K Characters Substring

In this approach, we can traverse over every substring of the given string and check if all of its characters have a minimum frequency of ‘K’.

If a substring has all characters with a minimum frequency of ‘K’ we try to update our solution with its length.

We will create an isStringValid(subStr, k) method, that checks if the ‘subStr’ has all characters with a minimum frequency of k.

Algorithm:

• In the isStringValid(subStr, k) method
  • Create array freq, and store the frequency of each character in the string ‘subStr’ in freq map.
  • Iterate key over freq
    • If freq[key] is less than K return False
  • At the end of the function return True.
• In the given function
  • Set ans as 0
  • Iterate i from 0 to the length of the string
    • Iterate j from i + 1 to the length of the string
      • If isStringValid(substring of string from i to j, k) is True
        • Set ans as the maximum of itself and length of the substring of string from i to j.
  • Return ans

In this approach, we will use the sliding window approach to find the window of the biggest length.

For Example, if we have string = ‘aabbb…’ and K = 3, what should we do when we reach the window ’aabbb’.

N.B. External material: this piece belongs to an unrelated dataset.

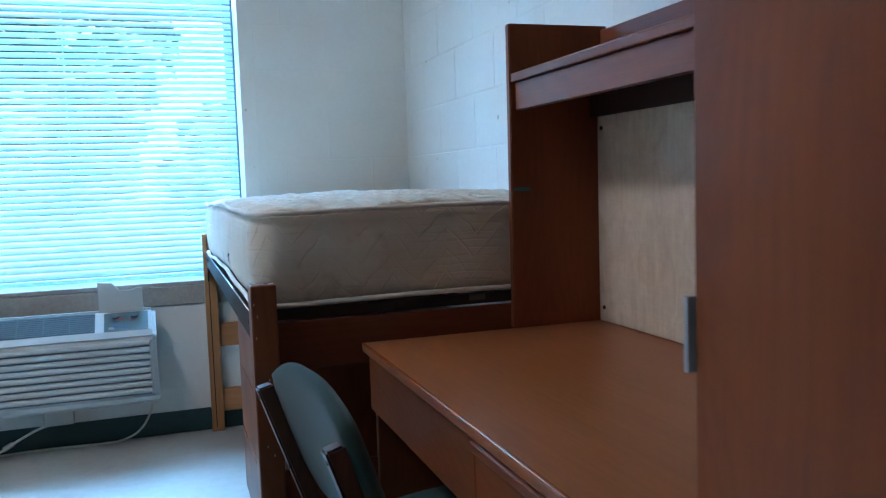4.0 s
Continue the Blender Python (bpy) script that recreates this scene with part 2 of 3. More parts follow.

One way to handle this problem is to do several sliding window passes, where we fix diffChars, the number of different symbols we must have in our substring. So, we check all possible diffChars = 1, ... 26 (if fact, not 26, but the number of unique characters in the string) and do a sliding window pass.

Algorithm:

• Set ans as 0
• Initialise a set uniqueChars and insert every character of the string in it.
• Iterate allowedUniqueChars from 0 to length of uniqueChars
  • Set left, right, found and charsSubStr as 0
  • Set freqCount as an array of size 26 initialised with 0.
  • While right is less than the length of the string
    • If charsSubStr is not greater than allowedUniqueChars
      • Set newSym as ASCII value of string[right] - 97
      • Increase freqCount[newSym] by 1
      • If freqCount[newSym] is 1, increase charsSubStr by 1
      • If freqCount[newSym] is K, increase found by 1
      • Increase right by 1
    • Otherwise,
      • Set symb as ASCII value of string[left] - 97
      • Increase left by 1
      • If freqCount[symb] is K, decrease found by 1
      • Decrease freqCount[symb] by 1
      • If freqCount[symb] is 0, decrease charsSubStr by 1
    • If charsSubStr and found are both equal to allowedUniqueChars
      • Set ans as the maximum of itself and right - left 
• Return ans

In this approach, we will count the frequencies of all characters in the string. We know that any character which has a frequency less than K, won't be part of a valid substring so if we find a character with less than K frequency, we can divide the string on either side of that character and recursively call our function.

Algorithm:

• If the length of the string is 0 or less than K, return 0
• If K is less than 2 return the length of string
• Initialise an array freqCount and store the frequency of each character in the string in freqCount hashmap.
• Set index as 0.
• While the index is less than the length of string and freqCount[string[index]] is greater than K, increment index by 1.
• If index is equal to the length of the string return index
• Set leftAns as maxSubStringKchars(substring of string from 0 to index, k)
• While the index is less than the length of string andreqCount[string[index]] is less than K, increment index by 1.
• If the index is less than the length of the string set rightAns as maxSubStringKchars(substring of string from index, k), otherwise set it as 0
• Return the maximum of leftAns and rightAns.